→ **Data extract**
▬▬▬

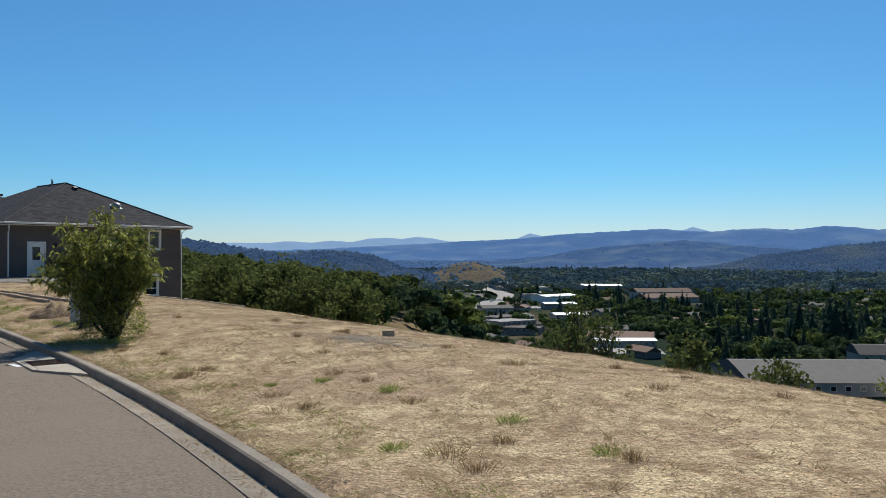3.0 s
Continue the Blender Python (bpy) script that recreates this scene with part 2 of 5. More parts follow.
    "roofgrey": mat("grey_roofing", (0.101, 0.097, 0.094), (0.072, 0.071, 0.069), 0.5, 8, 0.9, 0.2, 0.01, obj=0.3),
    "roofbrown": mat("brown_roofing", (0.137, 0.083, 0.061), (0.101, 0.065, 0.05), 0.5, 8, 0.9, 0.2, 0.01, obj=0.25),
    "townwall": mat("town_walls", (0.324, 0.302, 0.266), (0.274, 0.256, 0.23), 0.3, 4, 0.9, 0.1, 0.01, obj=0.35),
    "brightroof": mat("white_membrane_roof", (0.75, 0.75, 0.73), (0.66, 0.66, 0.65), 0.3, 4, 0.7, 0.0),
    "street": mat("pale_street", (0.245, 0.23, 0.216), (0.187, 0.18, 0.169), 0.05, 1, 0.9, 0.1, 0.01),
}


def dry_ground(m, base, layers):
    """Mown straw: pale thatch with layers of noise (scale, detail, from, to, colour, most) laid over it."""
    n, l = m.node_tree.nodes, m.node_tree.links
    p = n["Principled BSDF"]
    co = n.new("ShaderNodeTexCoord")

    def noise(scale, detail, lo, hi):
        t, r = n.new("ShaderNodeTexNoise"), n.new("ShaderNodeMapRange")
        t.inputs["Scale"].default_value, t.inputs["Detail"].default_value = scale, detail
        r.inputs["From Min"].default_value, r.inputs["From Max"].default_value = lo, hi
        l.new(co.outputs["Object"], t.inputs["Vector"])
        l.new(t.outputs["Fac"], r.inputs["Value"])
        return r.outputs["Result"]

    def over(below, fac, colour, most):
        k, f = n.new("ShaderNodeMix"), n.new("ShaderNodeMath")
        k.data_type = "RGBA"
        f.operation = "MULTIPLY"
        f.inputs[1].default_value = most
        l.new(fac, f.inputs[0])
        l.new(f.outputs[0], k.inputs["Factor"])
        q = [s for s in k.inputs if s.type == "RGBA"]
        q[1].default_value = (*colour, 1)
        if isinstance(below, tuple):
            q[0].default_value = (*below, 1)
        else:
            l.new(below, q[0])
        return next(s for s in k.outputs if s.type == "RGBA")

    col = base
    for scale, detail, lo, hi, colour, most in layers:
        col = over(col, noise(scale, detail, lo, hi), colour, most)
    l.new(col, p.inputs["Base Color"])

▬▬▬

→ **Brief**
Pictures excluded, quote all the data above exactly.

→ **Final result**
3.0 s
Continue the Blender Python (bpy) script that recreates this scene with part 2 of 5. More parts follow.
    "roofgrey": mat("grey_roofing", (0.101, 0.097, 0.094), (0.072, 0.071, 0.069), 0.5, 8, 0.9, 0.2, 0.01, obj=0.3),
    "roofbrown": mat("brown_roofing", (0.137, 0.083, 0.061), (0.101, 0.065, 0.05), 0.5, 8, 0.9, 0.2, 0.01, obj=0.25),
    "townwall": mat("town_walls", (0.324, 0.302, 0.266), (0.274, 0.256, 0.23), 0.3, 4, 0.9, 0.1, 0.01, obj=0.35),
    "brightroof": mat("white_membrane_roof", (0.75, 0.75, 0.73), (0.66, 0.66, 0.65), 0.3, 4, 0.7, 0.0),
    "street": mat("pale_street", (0.245, 0.23, 0.216), (0.187, 0.18, 0.169), 0.05, 1, 0.9, 0.1, 0.01),
}


def dry_ground(m, base, layers):
    """Mown straw: pale thatch with layers of noise (scale, detail, from, to, colour, most) laid over it."""
    n, l = m.node_tree.nodes, m.node_tree.links
    p = n["Principled BSDF"]
    co = n.new("ShaderNodeTexCoord")

    def noise(scale, detail, lo, hi):
        t, r = n.new("ShaderNodeTexNoise"), n.new("ShaderNodeMapRange")
        t.inputs["Scale"].default_value, t.inputs["Detail"].default_value = scale, detail
        r.inputs["From Min"].default_value, r.inputs["From Max"].default_value = lo, hi
        l.new(co.outputs["Object"], t.inputs["Vector"])
        l.new(t.outputs["Fac"], r.inputs["Value"])
        return r.outputs["Result"]

    def over(below, fac, colour, most):
        k, f = n.new("ShaderNodeMix"), n.new("ShaderNodeMath")
        k.data_type = "RGBA"
        f.operation = "MULTIPLY"
        f.inputs[1].default_value = most
        l.new(fac, f.inputs[0])
        l.new(f.outputs[0], k.inputs["Factor"])
        q = [s for s in k.inputs if s.type == "RGBA"]
        q[1].default_value = (*colour, 1)
        if isinstance(below, tuple):
            q[0].default_value = (*below, 1)
        else:
            l.new(below, q[0])
        return next(s for s in k.outputs if s.type == "RGBA")

    col = base
    for scale, detail, lo, hi, colour, most in layers:
        col = over(col, noise(scale, detail, lo, hi), colour, most)
    l.new(col, p.inputs["Base Color"])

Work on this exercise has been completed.